-- START --

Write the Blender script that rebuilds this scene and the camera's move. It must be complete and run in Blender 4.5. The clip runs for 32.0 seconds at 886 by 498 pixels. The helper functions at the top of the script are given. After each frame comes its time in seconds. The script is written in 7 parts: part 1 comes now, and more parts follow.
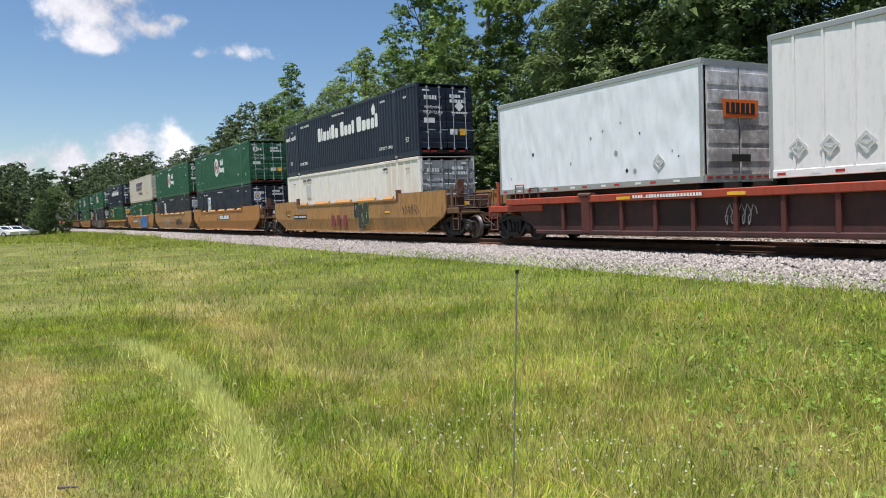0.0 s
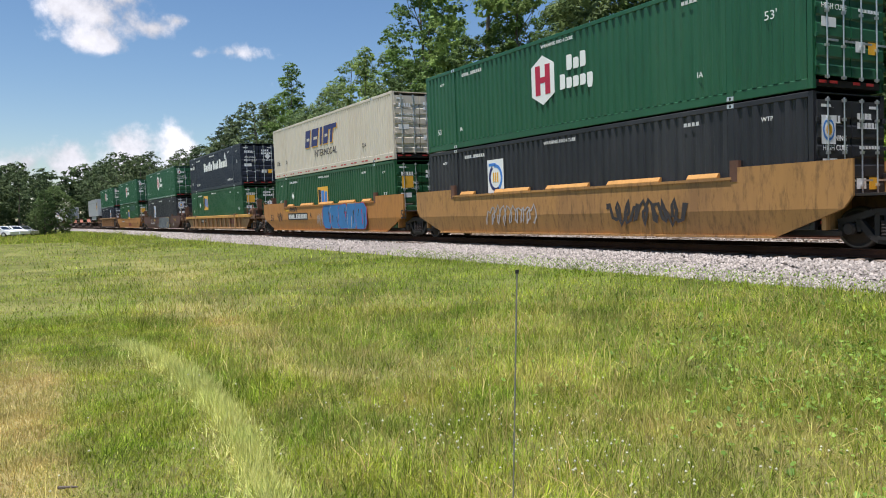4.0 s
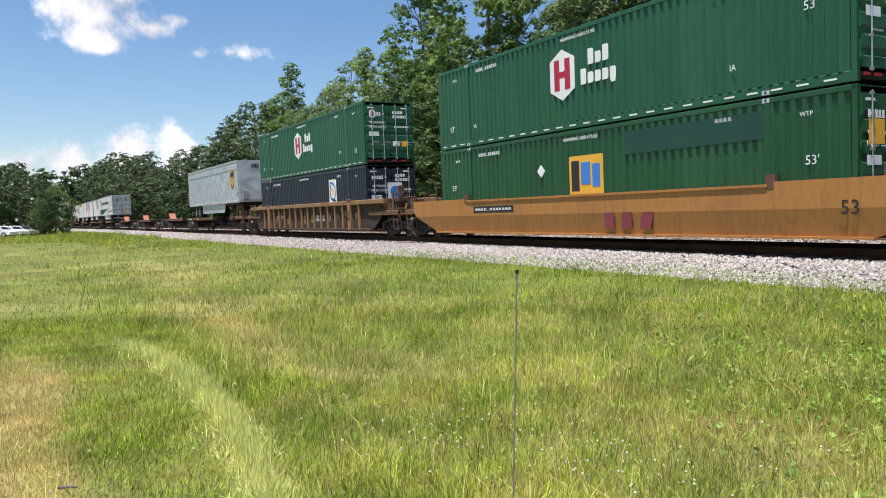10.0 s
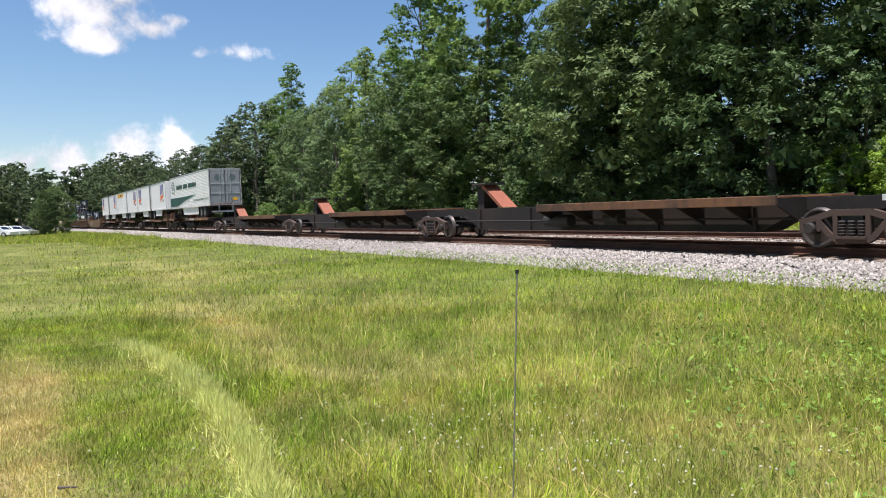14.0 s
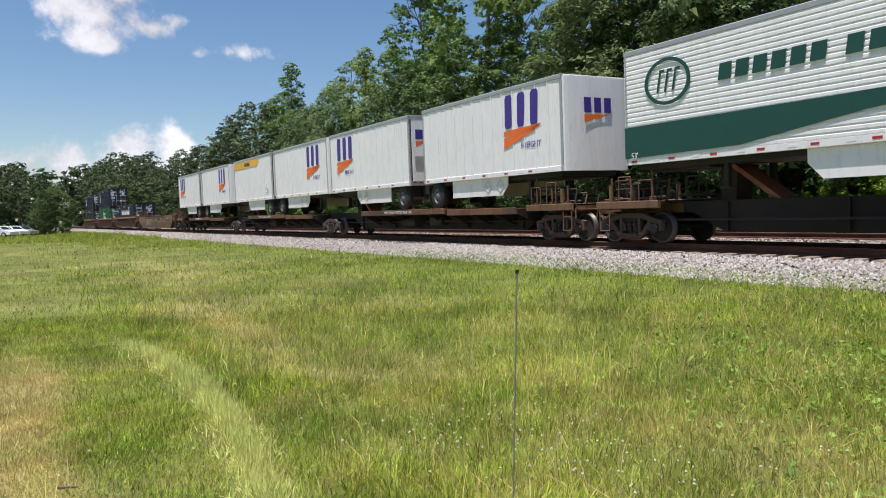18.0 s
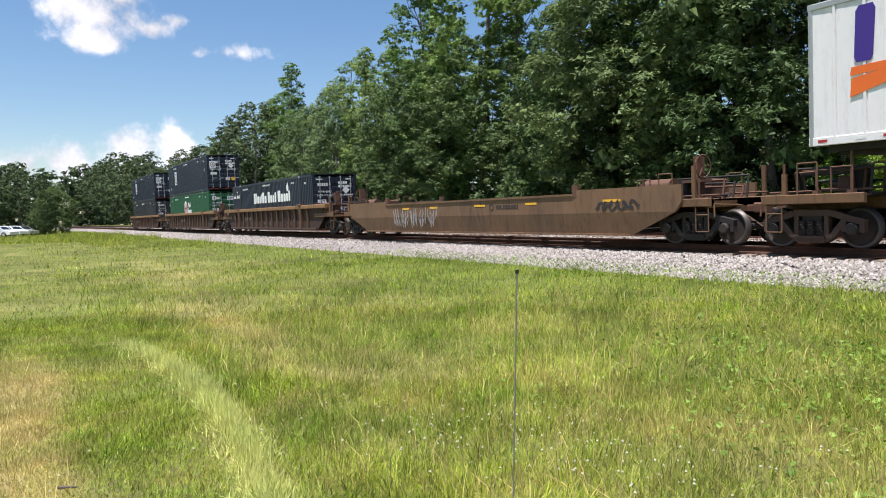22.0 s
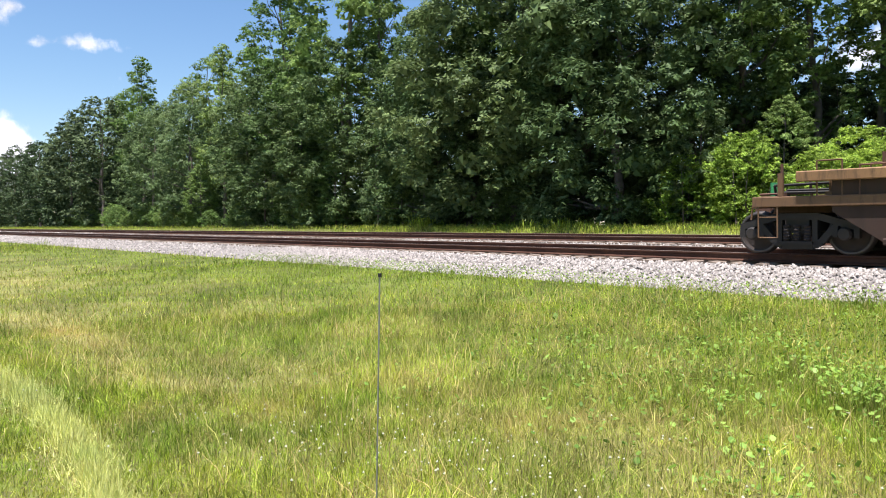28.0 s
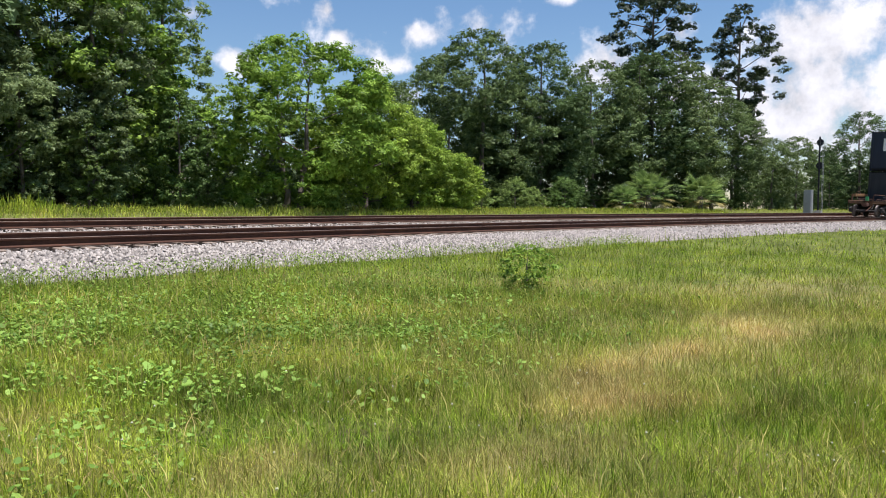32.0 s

-- END --

### GIVEN INSTRUCTION
Images should not appear in the copy; retype the listing above exactly.

### EXERCISE RESPONSE
Write the Blender script that rebuilds this scene and the camera's move. It must be complete and run in Blender 4.5. The clip runs for 32.0 seconds at 886 by 498 pixels. The helper functions at the top of the script are given. After each frame comes its time in seconds. The script is written in 7 parts: part 1 comes now, and more parts follow.
0.0 s
4.0 s
10.0 s
14.0 s
18.0 s
22.0 s
28.0 s
32.0 s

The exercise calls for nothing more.